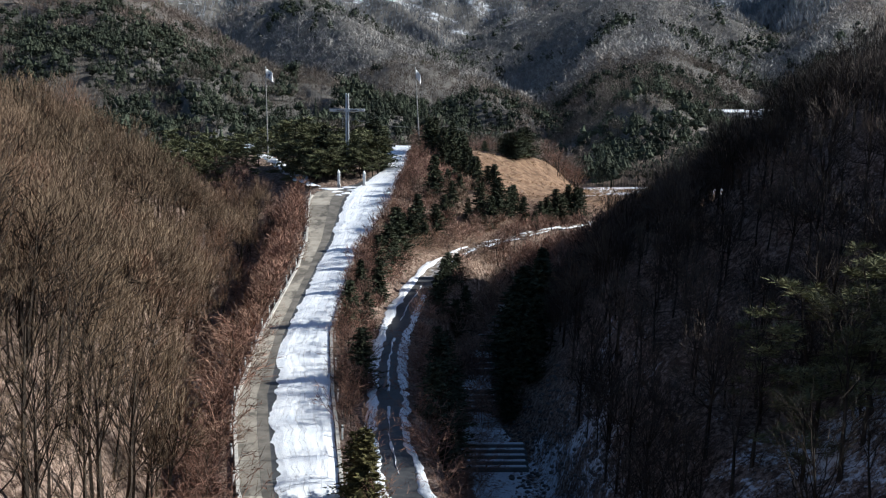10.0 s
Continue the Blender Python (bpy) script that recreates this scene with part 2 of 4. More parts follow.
# crests of the hills behind: the fall on either side, then x, y, z
CRESTS = [
    ((0.47, 0.47), [(-470, 860, 215), (-330, 780, 180), (-244, 720, 146), (-156, 570, 88), (-123, 542, 70), (-89, 532, 61), (-60, 530, 53), (-36, 528, 44), (-22, 522, 36), (-10, 508, 25), (2, 480, 16)]),
    ((0.85, 0.50), [(-460, 1600, 170), (-319, 1400, 195), (-216, 1260, 205), (-145, 1180, 216), (-84, 1040, 169), (-50, 900, 123), (-17, 800, 100), (-27, 672, 52)]),
    ((0.60, 0.60), [(-17, 800, 100), (0, 790, 88), (28, 812, 83), (36, 700, 66), (54, 650, 48)]),
    ((0.45, 0.70), [(20, 1260, 128), (47, 1230, 145), (103, 1240, 177), (204, 1370, 254), (237, 1360, 255)]),
    ((0.90, 0.50), [(225, 1340, 250), (165, 1000, 150), (130, 820, 102), (105, 660, 62)]),
    ((0.92, 0.60), [(270, 1700, 330), (216, 1362, 252), (219, 1100, 183), (178, 850, 114), (126, 650, 70), (103, 560, 50), (79, 440, 25), (72, 380, 6)]),
    ((0.95, 0.80), [(103, 560, 52), (92, 480, 43), (83, 430, 36), (78, 402, 22)]),
    ((0.8, 0.62), [(219, 1100, 183), (254, 1000, 157), (271, 920, 113), (245, 800, 70)]),
    ((0.9, 0.6), [(560, 1180, 270), (433, 1100, 199), (324, 900, 138), (275, 770, 92), (235, 660, 60)]),
    ((0.75, 0.6), [(330, 600, 105), (250, 560, 74), (185, 515, 47), (150, 470, 26)]),
    ((0.90, 0.58), [(-900, 2300, 620), (-700, 2350, 560), (-430, 2400, 500), (-300, 2300, 440), (-330, 1950, 290), (-345, 1750, 225)]),
    ((0.90, 0.58), [(-430, 2900, 690), (-203, 2800, 528), (-57, 2600, 419), (7, 2400, 345), (51, 2200, 268), (40, 1900, 190)]),
    ((0.90, 0.58), [(120, 3100, 640), (212, 2700, 475), (157, 2300, 337), (99, 1850, 227), (70, 1550, 150)]),
    ((0.90, 0.58), [(330, 3000, 640), (420, 2500, 500), (515, 2200, 422), (500, 1900, 330), (420, 1700, 260)]),
    ((0.90, 0.58), [(1100, 2300, 640), (820, 2100, 520), (700, 1800, 420), (560, 1600, 330)]),
    ((0.60, 0.60), [(-2600, 2400, 800), (-1500, 3000, 900), (-400, 3500, 950), (500, 3500, 950), (1500, 3100, 900), (2600, 2400, 800)]),
]


def loft(x, y):
    total = None
    for k, line in enumerate(LINES):
        a = np.array(line, float)
        lx, lz = np.interp(y, a[:, 0], a[:, 1]), np.interp(y, a[:, 0], a[:, 2])
        if total is None:
            total = lz
        else:
            t = np.clip((x - px) / np.maximum(lx - px, 0.5), 0, 1)
            total = total + (0.5 * t + 0.5 * t * t * (3 - 2 * t)) * (lz - pz)
        px, pz = lx, lz
    return total


def crest_height(x, y, k, pts, seed):
    """A crest that falls on either side, with spurs and gullies that run down from it."""
    best, along, off, run = np.full(x.shape, -1e4), np.zeros(x.shape), np.zeros(x.shape), 0.0
    for (ax, ay, az), (bx, by, bz) in zip(pts, pts[1:]):
        dx, dy = bx - ax, by - ay
        length = math.hypot(dx, dy)
        t = np.clip(((x - ax) * dx + (y - ay) * dy) / (dx * dx + dy * dy), 0, 1)
        d = np.hypot(x - ax - t * dx, y - ay - t * dy)
        side = np.sign((x - ax) * dy - (y - ay) * dx)
        h = az + t * (bz - az) - np.where(side > 0, k[0], k[1]) * (np.sqrt(d * d + 64) - 8)
        better = h > best
        best, along, off = np.where(better, h, best), np.where(better, run + t * length + side * 17, along), np.where(better, d, off)
        run += length
    gap = 62 + 26 * smooth(900, 1900, y)
    u = along / gap + 0.55 * vnoise(off / 55, along / 140, seed) + seed * 0.37
    wave = np.abs(2 * (u - np.floor(u)) - 1)
    spur = np.sqrt((2 * wave - 1) ** 2 + 0.03) * np.sign(2 * wave - 1) * 0.5
    fine = np.abs(2 * ((2.6 * u + vnoise(off / 30, along / 40, seed + 3)) % 1.0) - 1) - 0.5
    return best + (0.35 if seed == 1 else 0.55) * np.minimum(off * 0.26, gap * 0.26) * spur + np.minimum(off * 0.10, gap * 0.06) * fine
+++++
**DIRECTION**
Make an exact copy of the data above, pictures excluded.

**WRITTEN SOLUTION**
10.0 s
Continue the Blender Python (bpy) script that recreates this scene with part 2 of 4. More parts follow.
# crests of the hills behind: the fall on either side, then x, y, z
CRESTS = [
    ((0.47, 0.47), [(-470, 860, 215), (-330, 780, 180), (-244, 720, 146), (-156, 570, 88), (-123, 542, 70), (-89, 532, 61), (-60, 530, 53), (-36, 528, 44), (-22, 522, 36), (-10, 508, 25), (2, 480, 16)]),
    ((0.85, 0.50), [(-460, 1600, 170), (-319, 1400, 195), (-216, 1260, 205), (-145, 1180, 216), (-84, 1040, 169), (-50, 900, 123), (-17, 800, 100), (-27, 672, 52)]),
    ((0.60, 0.60), [(-17, 800, 100), (0, 790, 88), (28, 812, 83), (36, 700, 66), (54, 650, 48)]),
    ((0.45, 0.70), [(20, 1260, 128), (47, 1230, 145), (103, 1240, 177), (204, 1370, 254), (237, 1360, 255)]),
    ((0.90, 0.50), [(225, 1340, 250), (165, 1000, 150), (130, 820, 102), (105, 660, 62)]),
    ((0.92, 0.60), [(270, 1700, 330), (216, 1362, 252), (219, 1100, 183), (178, 850, 114), (126, 650, 70), (103, 560, 50), (79, 440, 25), (72, 380, 6)]),
    ((0.95, 0.80), [(103, 560, 52), (92, 480, 43), (83, 430, 36), (78, 402, 22)]),
    ((0.8, 0.62), [(219, 1100, 183), (254, 1000, 157), (271, 920, 113), (245, 800, 70)]),
    ((0.9, 0.6), [(560, 1180, 270), (433, 1100, 199), (324, 900, 138), (275, 770, 92), (235, 660, 60)]),
    ((0.75, 0.6), [(330, 600, 105), (250, 560, 74), (185, 515, 47), (150, 470, 26)]),
    ((0.90, 0.58), [(-900, 2300, 620), (-700, 2350, 560), (-430, 2400, 500), (-300, 2300, 440), (-330, 1950, 290), (-345, 1750, 225)]),
    ((0.90, 0.58), [(-430, 2900, 690), (-203, 2800, 528), (-57, 2600, 419), (7, 2400, 345), (51, 2200, 268), (40, 1900, 190)]),
    ((0.90, 0.58), [(120, 3100, 640), (212, 2700, 475), (157, 2300, 337), (99, 1850, 227), (70, 1550, 150)]),
    ((0.90, 0.58), [(330, 3000, 640), (420, 2500, 500), (515, 2200, 422), (500, 1900, 330), (420, 1700, 260)]),
    ((0.90, 0.58), [(1100, 2300, 640), (820, 2100, 520), (700, 1800, 420), (560, 1600, 330)]),
    ((0.60, 0.60), [(-2600, 2400, 800), (-1500, 3000, 900), (-400, 3500, 950), (500, 3500, 950), (1500, 3100, 900), (2600, 2400, 800)]),
]


def loft(x, y):
    total = None
    for k, line in enumerate(LINES):
        a = np.array(line, float)
        lx, lz = np.interp(y, a[:, 0], a[:, 1]), np.interp(y, a[:, 0], a[:, 2])
        if total is None:
            total = lz
        else:
            t = np.clip((x - px) / np.maximum(lx - px, 0.5), 0, 1)
            total = total + (0.5 * t + 0.5 * t * t * (3 - 2 * t)) * (lz - pz)
        px, pz = lx, lz
    return total


def crest_height(x, y, k, pts, seed):
    """A crest that falls on either side, with spurs and gullies that run down from it."""
    best, along, off, run = np.full(x.shape, -1e4), np.zeros(x.shape), np.zeros(x.shape), 0.0
    for (ax, ay, az), (bx, by, bz) in zip(pts, pts[1:]):
        dx, dy = bx - ax, by - ay
        length = math.hypot(dx, dy)
        t = np.clip(((x - ax) * dx + (y - ay) * dy) / (dx * dx + dy * dy), 0, 1)
        d = np.hypot(x - ax - t * dx, y - ay - t * dy)
        side = np.sign((x - ax) * dy - (y - ay) * dx)
        h = az + t * (bz - az) - np.where(side > 0, k[0], k[1]) * (np.sqrt(d * d + 64) - 8)
        better = h > best
        best, along, off = np.where(better, h, best), np.where(better, run + t * length + side * 17, along), np.where(better, d, off)
        run += length
    gap = 62 + 26 * smooth(900, 1900, y)
    u = along / gap + 0.55 * vnoise(off / 55, along / 140, seed) + seed * 0.37
    wave = np.abs(2 * (u - np.floor(u)) - 1)
    spur = np.sqrt((2 * wave - 1) ** 2 + 0.03) * np.sign(2 * wave - 1) * 0.5
    fine = np.abs(2 * ((2.6 * u + vnoise(off / 30, along / 40, seed + 3)) % 1.0) - 1) - 0.5
    return best + (0.35 if seed == 1 else 0.55) * np.minimum(off * 0.26, gap * 0.26) * spur + np.minimum(off * 0.10, gap * 0.06) * fine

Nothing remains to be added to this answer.